Set exercise: Transcribe all of the material below word for word and leave out its pictures.

★ ★ ★

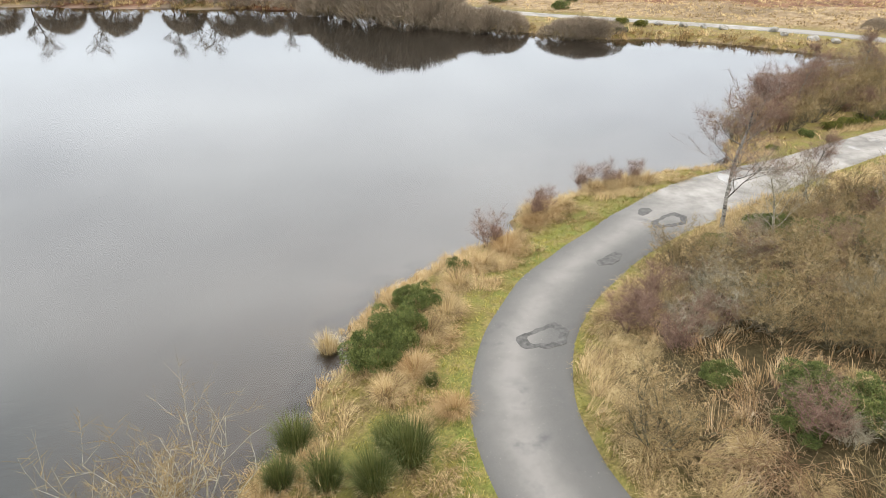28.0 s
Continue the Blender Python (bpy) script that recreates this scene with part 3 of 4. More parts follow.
def blades(base, way, length, lean, width, rng):
    """Bent blades as arrays: base points, the way each leans, its length, how far it leans (radians) and its width."""
    n = len(base)
    w3 = np.concatenate([way, np.zeros((n, 1))], 1)
    up = np.array([0, 0, 1.0])
    L, a = length[:, None], lean[:, None]
    mid = base + 0.55 * L * (np.sin(a * 0.55) * w3 + np.cos(a * 0.55) * up)
    tip = mid + 0.45 * L * (np.sin(a * 1.35) * w3 + np.cos(a * 1.35) * up)
    turn = rng.uniform(-0.9, 0.9, n)
    side = np.stack([-way[:, 1] * np.cos(turn) + way[:, 0] * np.sin(turn), way[:, 0] * np.cos(turn) + way[:, 1] * np.sin(turn), 0.35 * np.sin(turn * 3)], 1)
    s = side * (np.asarray(width).reshape(-1, 1) * 0.5)
    co = np.stack([base - s, base + s, mid - s * 0.85, mid + s * 0.85, tip], 1).reshape(-1, 3)
    k = np.arange(n)[:, None] * 5
    tri = np.stack([k + np.array([[0, 1, 3]]), k + np.array([[0, 3, 2]]), k + np.array([[2, 3, 4]])], 1).reshape(-1, 3)
    return co, tri


def scatter(box, count, seed, keep):
    """Random places on the land inside a box, kept where keep(x, y, shore, road, z) says so."""
    r = np.random.RandomState(seed)
    x, y = r.uniform(box[0], box[1], count), r.uniform(box[2], box[3], count)
    z, m, d, rd = land(x, y)
    ok = keep(x, y, d, rd, z) & (m["litter"] < 0.2)
    return np.stack([x[ok], y[ok], z[ok]], 1)


def tufts(name, centres, per, spread, length, width, lean, material, seed, label, swept=None, category="grass"):
    """Tussocks of blades round the centres, as one object of stuff. swept: (angle, strength) of the common lie."""
    r = np.random.RandomState(seed)
    n = len(centres)
    c = np.repeat(centres, per, 0)
    a = r.uniform(0, math.tau, n * per)
    rad = spread * np.sqrt(r.uniform(0, 1, n * per))
    size = np.repeat(r.uniform(0.6, 1.3, n), per)
    base = c + np.stack([np.cos(a) * rad * size, np.sin(a) * rad * size, -0.03 + 0 * a], 1)
    lie = np.repeat(r.uniform(-0.7, 0.7, n) + 3.4 * waves(centres[:, 0], centres[:, 1], 1.3, seed), per)
    pull = np.repeat(r.uniform(0.7, 3.0, n), per)
    way = np.stack([np.cos(a) + pull * np.cos(lie), np.sin(a) + pull * np.sin(lie)], 1)
    if swept:
        way += np.array([math.cos(swept[0]), math.sin(swept[0])]) * swept[1]
    way = unit(way + r.normal(0, 0.3, way.shape))
    L = length * size * r.uniform(0.55, 1.25, n * per)
    co, tri = blades(base, way, L, np.clip(r.normal(lean, 0.3, n * per), 0.05, 1.9), width * r.uniform(0.6, 1.4, n * per), r)
    return tagged(new(name, quad_mesh(name, co, tri, material)), label, category, kind="stuff")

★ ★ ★

Result for this exercise:
28.0 s
Continue the Blender Python (bpy) script that recreates this scene with part 3 of 4. More parts follow.
def blades(base, way, length, lean, width, rng):
    """Bent blades as arrays: base points, the way each leans, its length, how far it leans (radians) and its width."""
    n = len(base)
    w3 = np.concatenate([way, np.zeros((n, 1))], 1)
    up = np.array([0, 0, 1.0])
    L, a = length[:, None], lean[:, None]
    mid = base + 0.55 * L * (np.sin(a * 0.55) * w3 + np.cos(a * 0.55) * up)
    tip = mid + 0.45 * L * (np.sin(a * 1.35) * w3 + np.cos(a * 1.35) * up)
    turn = rng.uniform(-0.9, 0.9, n)
    side = np.stack([-way[:, 1] * np.cos(turn) + way[:, 0] * np.sin(turn), way[:, 0] * np.cos(turn) + way[:, 1] * np.sin(turn), 0.35 * np.sin(turn * 3)], 1)
    s = side * (np.asarray(width).reshape(-1, 1) * 0.5)
    co = np.stack([base - s, base + s, mid - s * 0.85, mid + s * 0.85, tip], 1).reshape(-1, 3)
    k = np.arange(n)[:, None] * 5
    tri = np.stack([k + np.array([[0, 1, 3]]), k + np.array([[0, 3, 2]]), k + np.array([[2, 3, 4]])], 1).reshape(-1, 3)
    return co, tri


def scatter(box, count, seed, keep):
    """Random places on the land inside a box, kept where keep(x, y, shore, road, z) says so."""
    r = np.random.RandomState(seed)
    x, y = r.uniform(box[0], box[1], count), r.uniform(box[2], box[3], count)
    z, m, d, rd = land(x, y)
    ok = keep(x, y, d, rd, z) & (m["litter"] < 0.2)
    return np.stack([x[ok], y[ok], z[ok]], 1)


def tufts(name, centres, per, spread, length, width, lean, material, seed, label, swept=None, category="grass"):
    """Tussocks of blades round the centres, as one object of stuff. swept: (angle, strength) of the common lie."""
    r = np.random.RandomState(seed)
    n = len(centres)
    c = np.repeat(centres, per, 0)
    a = r.uniform(0, math.tau, n * per)
    rad = spread * np.sqrt(r.uniform(0, 1, n * per))
    size = np.repeat(r.uniform(0.6, 1.3, n), per)
    base = c + np.stack([np.cos(a) * rad * size, np.sin(a) * rad * size, -0.03 + 0 * a], 1)
    lie = np.repeat(r.uniform(-0.7, 0.7, n) + 3.4 * waves(centres[:, 0], centres[:, 1], 1.3, seed), per)
    pull = np.repeat(r.uniform(0.7, 3.0, n), per)
    way = np.stack([np.cos(a) + pull * np.cos(lie), np.sin(a) + pull * np.sin(lie)], 1)
    if swept:
        way += np.array([math.cos(swept[0]), math.sin(swept[0])]) * swept[1]
    way = unit(way + r.normal(0, 0.3, way.shape))
    L = length * size * r.uniform(0.55, 1.25, n * per)
    co, tri = blades(base, way, L, np.clip(r.normal(lean, 0.3, n * per), 0.05, 1.9), width * r.uniform(0.6, 1.4, n * per), r)
    return tagged(new(name, quad_mesh(name, co, tri, material)), label, category, kind="stuff")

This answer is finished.